TASK PROMPT: Give back, exactly as it appears, the run of lines opening with the one containing "import bmesh" and closing with the one containing "scene.render.fps = FPS". Nothing outside that run should appear.

3D scene code data:
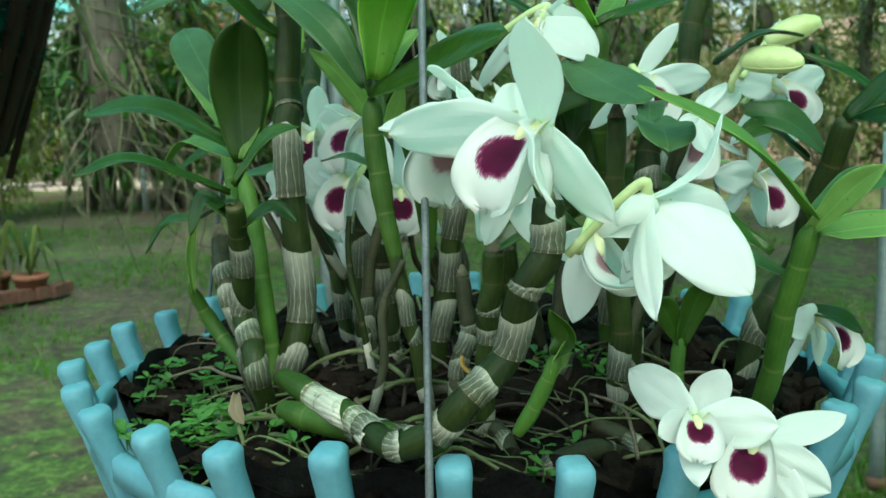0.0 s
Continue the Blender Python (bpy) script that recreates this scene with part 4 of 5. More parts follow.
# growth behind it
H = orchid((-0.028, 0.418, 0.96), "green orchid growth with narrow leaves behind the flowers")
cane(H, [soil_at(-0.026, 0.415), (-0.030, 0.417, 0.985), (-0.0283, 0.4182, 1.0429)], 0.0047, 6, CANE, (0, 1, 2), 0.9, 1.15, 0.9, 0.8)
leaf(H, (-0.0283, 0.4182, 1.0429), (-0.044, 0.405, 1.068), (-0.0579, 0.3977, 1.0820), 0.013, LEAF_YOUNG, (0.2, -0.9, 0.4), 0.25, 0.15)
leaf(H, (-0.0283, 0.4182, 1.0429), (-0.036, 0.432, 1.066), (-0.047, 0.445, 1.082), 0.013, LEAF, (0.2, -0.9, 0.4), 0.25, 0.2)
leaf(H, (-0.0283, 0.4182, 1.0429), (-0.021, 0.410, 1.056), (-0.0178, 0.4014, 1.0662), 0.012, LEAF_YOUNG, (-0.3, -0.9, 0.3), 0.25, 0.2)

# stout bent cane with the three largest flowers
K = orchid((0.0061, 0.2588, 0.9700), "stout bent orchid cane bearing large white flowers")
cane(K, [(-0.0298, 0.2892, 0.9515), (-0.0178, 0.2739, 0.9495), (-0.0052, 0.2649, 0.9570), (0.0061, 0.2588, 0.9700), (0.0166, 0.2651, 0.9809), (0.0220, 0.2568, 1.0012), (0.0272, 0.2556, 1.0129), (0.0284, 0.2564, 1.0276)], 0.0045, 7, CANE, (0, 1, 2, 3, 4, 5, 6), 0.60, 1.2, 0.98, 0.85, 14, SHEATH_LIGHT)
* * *
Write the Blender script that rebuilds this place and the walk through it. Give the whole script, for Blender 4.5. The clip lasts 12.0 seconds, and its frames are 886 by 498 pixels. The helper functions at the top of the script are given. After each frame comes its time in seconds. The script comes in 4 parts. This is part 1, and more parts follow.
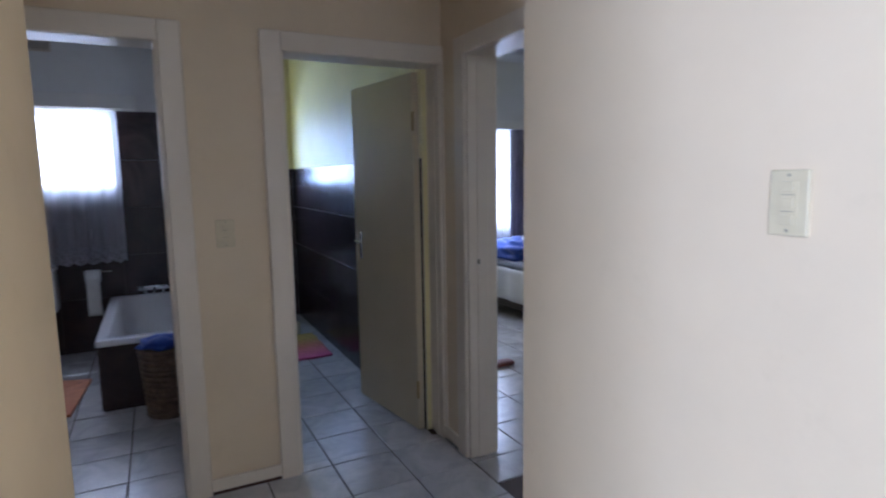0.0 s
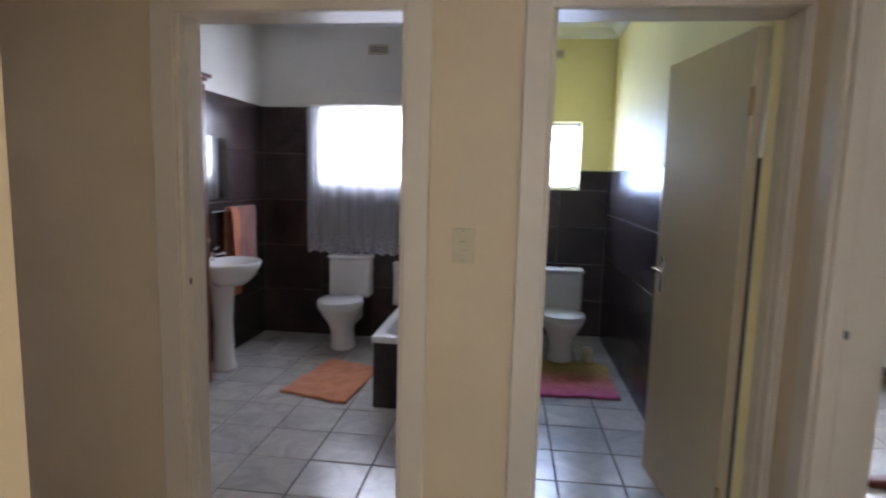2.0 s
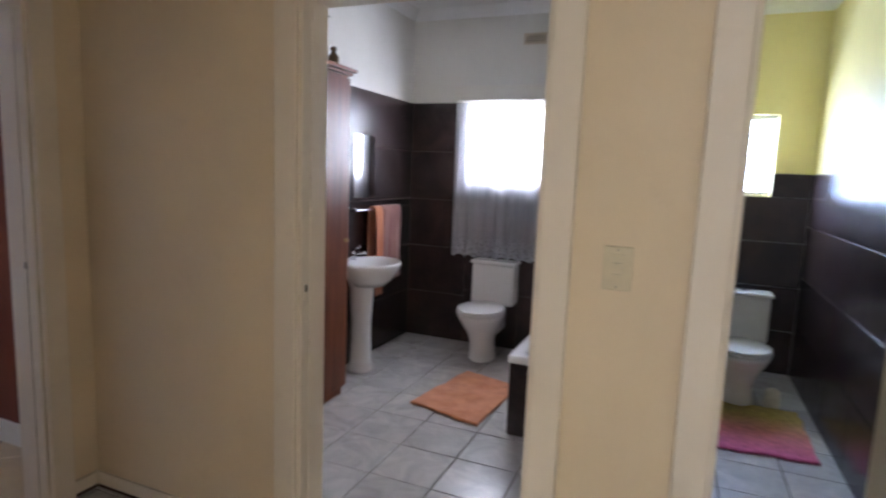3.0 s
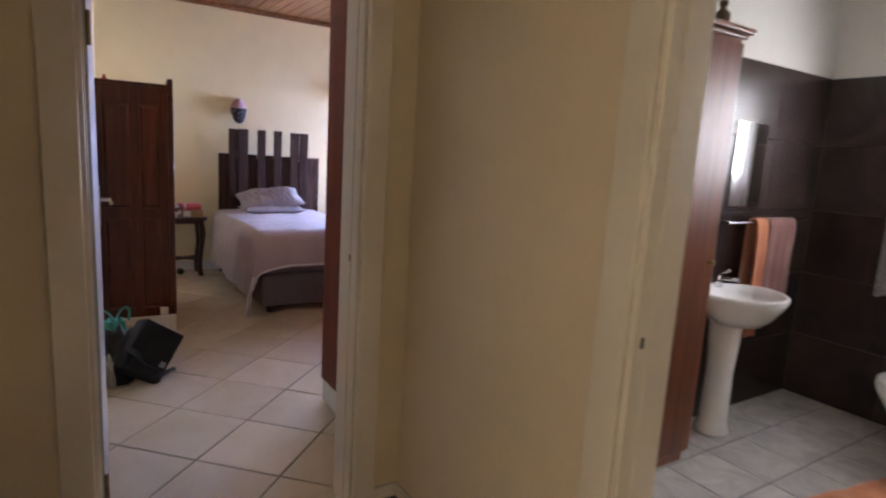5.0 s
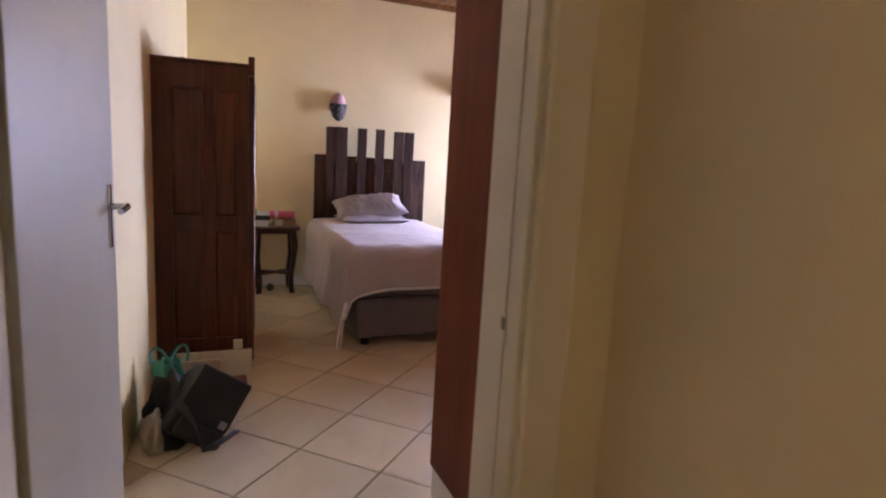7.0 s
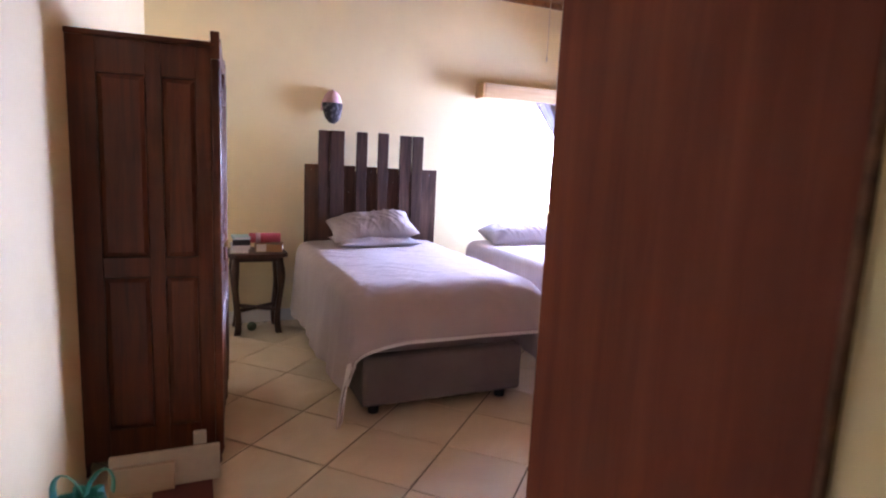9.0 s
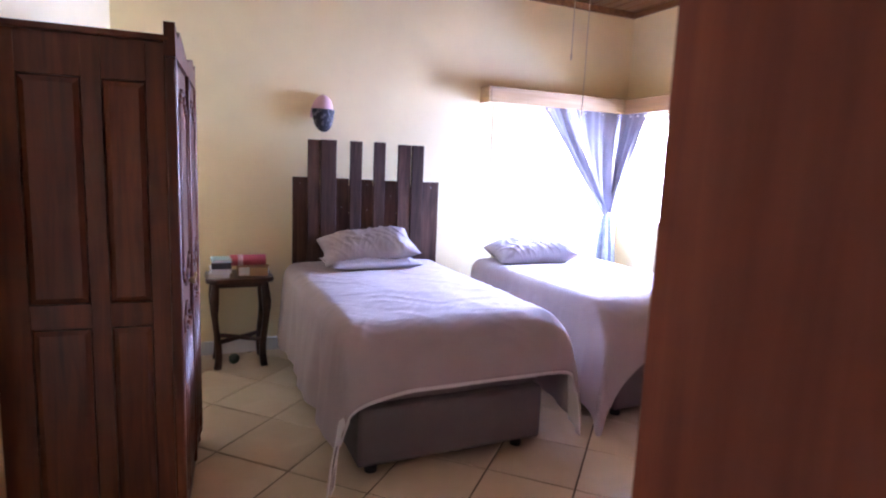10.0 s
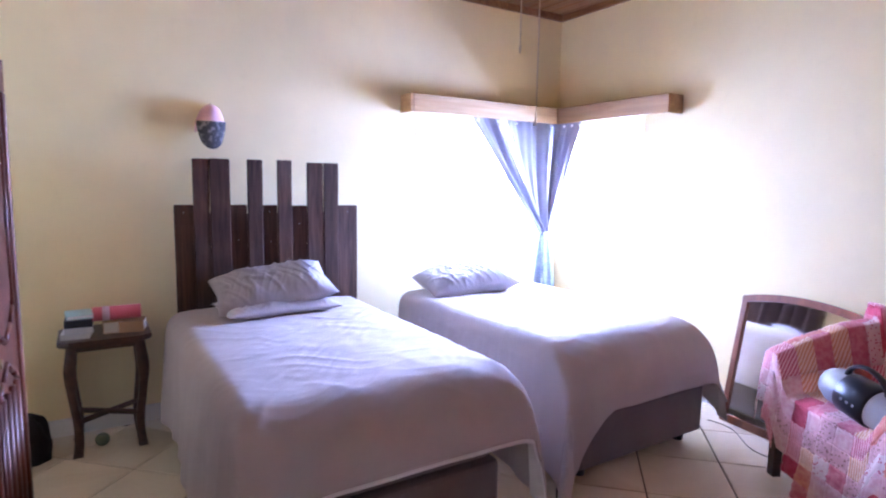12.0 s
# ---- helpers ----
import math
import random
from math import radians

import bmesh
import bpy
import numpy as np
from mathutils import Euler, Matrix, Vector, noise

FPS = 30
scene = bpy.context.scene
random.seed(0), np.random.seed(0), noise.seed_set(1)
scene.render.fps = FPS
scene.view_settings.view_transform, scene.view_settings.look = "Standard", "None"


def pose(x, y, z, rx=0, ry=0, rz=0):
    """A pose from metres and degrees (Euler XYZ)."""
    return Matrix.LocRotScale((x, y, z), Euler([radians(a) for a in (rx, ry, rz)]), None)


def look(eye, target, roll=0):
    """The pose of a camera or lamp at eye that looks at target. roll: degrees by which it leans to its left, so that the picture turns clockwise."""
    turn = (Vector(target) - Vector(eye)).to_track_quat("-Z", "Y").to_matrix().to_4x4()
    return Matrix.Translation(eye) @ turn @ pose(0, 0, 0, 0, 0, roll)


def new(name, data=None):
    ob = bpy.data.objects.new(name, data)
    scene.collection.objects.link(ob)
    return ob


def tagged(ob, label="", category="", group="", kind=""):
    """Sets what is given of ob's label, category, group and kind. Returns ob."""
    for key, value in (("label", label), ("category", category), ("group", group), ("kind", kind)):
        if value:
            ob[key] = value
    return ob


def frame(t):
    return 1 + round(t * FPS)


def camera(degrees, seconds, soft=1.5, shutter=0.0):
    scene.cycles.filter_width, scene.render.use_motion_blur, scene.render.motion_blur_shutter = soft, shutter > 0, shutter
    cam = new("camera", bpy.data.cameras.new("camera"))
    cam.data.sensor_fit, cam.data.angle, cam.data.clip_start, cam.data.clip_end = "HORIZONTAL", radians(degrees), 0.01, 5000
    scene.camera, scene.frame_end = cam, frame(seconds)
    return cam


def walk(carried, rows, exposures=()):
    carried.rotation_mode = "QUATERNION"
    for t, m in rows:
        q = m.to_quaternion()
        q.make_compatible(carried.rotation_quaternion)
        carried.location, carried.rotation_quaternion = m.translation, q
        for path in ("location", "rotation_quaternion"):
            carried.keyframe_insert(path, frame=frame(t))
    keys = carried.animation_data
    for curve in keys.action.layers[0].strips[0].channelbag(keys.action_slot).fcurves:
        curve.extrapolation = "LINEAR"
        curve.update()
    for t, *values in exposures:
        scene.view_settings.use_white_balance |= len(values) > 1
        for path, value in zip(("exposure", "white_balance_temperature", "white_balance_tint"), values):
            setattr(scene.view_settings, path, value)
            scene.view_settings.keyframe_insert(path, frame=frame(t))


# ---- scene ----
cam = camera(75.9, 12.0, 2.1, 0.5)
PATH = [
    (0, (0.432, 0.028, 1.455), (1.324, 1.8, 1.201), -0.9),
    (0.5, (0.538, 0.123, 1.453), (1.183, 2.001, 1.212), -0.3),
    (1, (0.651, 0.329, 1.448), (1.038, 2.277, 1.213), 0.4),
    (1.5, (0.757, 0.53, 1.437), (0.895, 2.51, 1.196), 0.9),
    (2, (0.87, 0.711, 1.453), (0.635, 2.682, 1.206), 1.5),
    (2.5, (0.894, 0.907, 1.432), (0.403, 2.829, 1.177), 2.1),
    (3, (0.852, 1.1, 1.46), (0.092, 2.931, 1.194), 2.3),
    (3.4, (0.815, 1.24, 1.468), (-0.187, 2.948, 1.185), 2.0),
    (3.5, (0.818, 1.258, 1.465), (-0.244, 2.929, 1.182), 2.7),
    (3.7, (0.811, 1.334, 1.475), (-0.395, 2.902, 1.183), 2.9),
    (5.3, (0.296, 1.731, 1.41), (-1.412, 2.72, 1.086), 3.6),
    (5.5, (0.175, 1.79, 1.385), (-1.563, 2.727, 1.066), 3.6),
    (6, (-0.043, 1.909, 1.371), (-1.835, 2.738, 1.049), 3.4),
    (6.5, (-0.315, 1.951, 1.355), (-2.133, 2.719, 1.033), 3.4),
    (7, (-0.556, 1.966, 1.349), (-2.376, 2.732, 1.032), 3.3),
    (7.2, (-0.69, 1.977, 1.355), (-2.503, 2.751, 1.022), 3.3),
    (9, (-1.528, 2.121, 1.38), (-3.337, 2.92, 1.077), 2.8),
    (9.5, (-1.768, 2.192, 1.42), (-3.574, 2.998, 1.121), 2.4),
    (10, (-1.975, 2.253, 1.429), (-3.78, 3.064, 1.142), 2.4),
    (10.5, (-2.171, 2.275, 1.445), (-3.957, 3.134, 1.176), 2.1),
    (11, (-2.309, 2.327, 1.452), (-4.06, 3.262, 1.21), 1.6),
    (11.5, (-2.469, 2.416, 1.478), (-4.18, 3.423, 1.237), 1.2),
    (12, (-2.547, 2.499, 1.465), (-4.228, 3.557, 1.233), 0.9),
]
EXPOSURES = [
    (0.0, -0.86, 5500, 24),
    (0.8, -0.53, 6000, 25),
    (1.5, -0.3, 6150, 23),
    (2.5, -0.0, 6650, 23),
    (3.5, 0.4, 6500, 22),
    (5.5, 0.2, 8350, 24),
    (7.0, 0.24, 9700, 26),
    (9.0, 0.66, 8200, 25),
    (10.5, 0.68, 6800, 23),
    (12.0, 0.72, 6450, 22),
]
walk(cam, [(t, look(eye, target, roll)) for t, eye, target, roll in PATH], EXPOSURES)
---
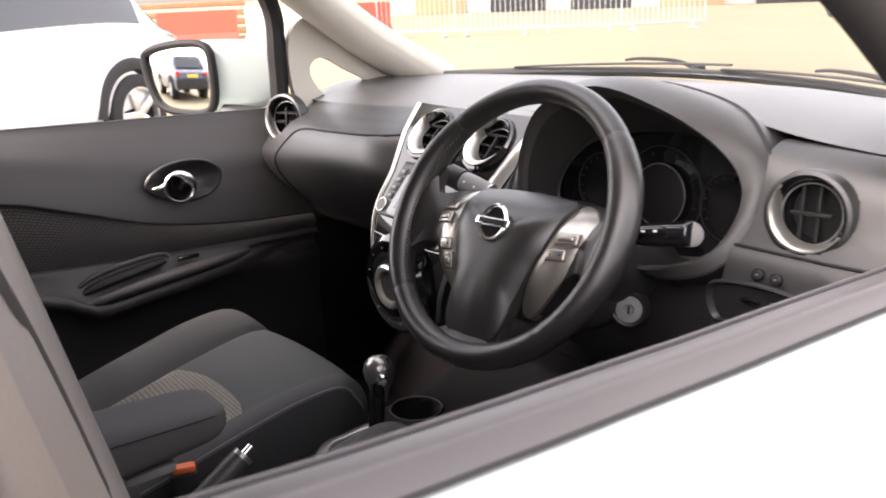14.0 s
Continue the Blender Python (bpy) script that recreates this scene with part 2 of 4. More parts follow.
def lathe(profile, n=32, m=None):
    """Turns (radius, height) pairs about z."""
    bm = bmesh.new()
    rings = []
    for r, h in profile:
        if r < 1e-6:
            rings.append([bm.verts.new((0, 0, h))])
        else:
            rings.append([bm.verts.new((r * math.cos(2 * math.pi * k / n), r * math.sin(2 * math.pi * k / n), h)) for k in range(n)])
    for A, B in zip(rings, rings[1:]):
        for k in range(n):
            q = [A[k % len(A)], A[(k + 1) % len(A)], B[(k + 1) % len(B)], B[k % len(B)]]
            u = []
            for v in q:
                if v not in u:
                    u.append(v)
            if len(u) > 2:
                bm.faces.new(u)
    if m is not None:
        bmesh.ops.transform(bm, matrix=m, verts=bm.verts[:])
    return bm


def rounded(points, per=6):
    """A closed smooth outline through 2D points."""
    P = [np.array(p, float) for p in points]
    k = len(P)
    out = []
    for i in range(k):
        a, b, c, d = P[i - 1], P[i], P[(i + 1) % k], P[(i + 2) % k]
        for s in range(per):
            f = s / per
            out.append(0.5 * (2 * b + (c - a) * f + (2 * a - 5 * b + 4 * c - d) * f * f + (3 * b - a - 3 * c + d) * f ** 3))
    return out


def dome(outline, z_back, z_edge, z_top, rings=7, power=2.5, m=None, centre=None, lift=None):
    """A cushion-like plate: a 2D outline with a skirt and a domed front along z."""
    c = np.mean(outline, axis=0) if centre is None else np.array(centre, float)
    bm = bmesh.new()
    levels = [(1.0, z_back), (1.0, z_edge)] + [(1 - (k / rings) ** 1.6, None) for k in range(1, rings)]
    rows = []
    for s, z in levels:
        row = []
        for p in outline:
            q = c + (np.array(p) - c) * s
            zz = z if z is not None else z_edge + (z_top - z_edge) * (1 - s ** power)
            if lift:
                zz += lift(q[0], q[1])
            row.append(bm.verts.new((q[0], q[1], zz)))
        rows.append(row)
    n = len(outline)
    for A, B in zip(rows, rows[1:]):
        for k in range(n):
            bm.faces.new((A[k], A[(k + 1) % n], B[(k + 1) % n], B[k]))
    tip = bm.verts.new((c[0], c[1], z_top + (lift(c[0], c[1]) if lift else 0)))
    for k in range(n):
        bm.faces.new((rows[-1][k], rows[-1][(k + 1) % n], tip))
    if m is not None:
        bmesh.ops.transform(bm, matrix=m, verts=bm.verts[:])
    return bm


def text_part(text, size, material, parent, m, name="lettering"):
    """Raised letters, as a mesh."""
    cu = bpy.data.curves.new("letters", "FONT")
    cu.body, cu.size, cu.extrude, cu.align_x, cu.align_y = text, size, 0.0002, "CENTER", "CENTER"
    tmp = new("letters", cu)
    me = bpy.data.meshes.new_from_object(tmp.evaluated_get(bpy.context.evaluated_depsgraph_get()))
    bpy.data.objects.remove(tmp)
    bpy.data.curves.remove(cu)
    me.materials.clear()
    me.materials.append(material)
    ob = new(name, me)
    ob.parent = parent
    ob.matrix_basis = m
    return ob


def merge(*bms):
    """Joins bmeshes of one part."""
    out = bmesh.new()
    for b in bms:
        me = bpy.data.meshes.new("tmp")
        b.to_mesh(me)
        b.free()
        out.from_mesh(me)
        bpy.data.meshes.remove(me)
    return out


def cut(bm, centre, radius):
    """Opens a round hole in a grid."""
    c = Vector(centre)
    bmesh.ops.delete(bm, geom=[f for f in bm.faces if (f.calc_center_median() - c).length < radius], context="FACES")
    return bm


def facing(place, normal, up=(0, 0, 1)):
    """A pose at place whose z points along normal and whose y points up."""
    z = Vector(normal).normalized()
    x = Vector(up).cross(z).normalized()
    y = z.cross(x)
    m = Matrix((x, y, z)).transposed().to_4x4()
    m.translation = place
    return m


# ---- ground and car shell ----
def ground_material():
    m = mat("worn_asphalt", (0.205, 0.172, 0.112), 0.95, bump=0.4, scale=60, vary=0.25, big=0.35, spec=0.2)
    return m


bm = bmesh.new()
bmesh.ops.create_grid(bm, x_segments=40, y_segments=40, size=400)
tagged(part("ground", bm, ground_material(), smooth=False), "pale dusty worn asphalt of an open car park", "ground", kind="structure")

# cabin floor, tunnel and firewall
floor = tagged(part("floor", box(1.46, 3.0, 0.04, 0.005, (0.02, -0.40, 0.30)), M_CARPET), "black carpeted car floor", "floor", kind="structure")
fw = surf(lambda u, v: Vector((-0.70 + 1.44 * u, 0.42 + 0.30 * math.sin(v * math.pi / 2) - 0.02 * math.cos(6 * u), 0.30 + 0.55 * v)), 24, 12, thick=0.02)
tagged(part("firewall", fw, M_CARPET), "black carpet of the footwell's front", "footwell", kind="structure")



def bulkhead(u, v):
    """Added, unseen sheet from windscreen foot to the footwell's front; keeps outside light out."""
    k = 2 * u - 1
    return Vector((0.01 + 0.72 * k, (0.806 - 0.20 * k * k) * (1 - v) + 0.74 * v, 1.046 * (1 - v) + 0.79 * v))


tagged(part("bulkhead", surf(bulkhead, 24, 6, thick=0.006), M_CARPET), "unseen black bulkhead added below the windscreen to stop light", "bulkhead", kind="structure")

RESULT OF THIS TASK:
import bmesh
import bpy
import numpy as np
from mathutils import Euler, Matrix, Vector, noise

FPS = 30
scene = bpy.context.scene
random.seed(0), np.random.seed(0), noise.seed_set(1)
scene.render.fps = FPS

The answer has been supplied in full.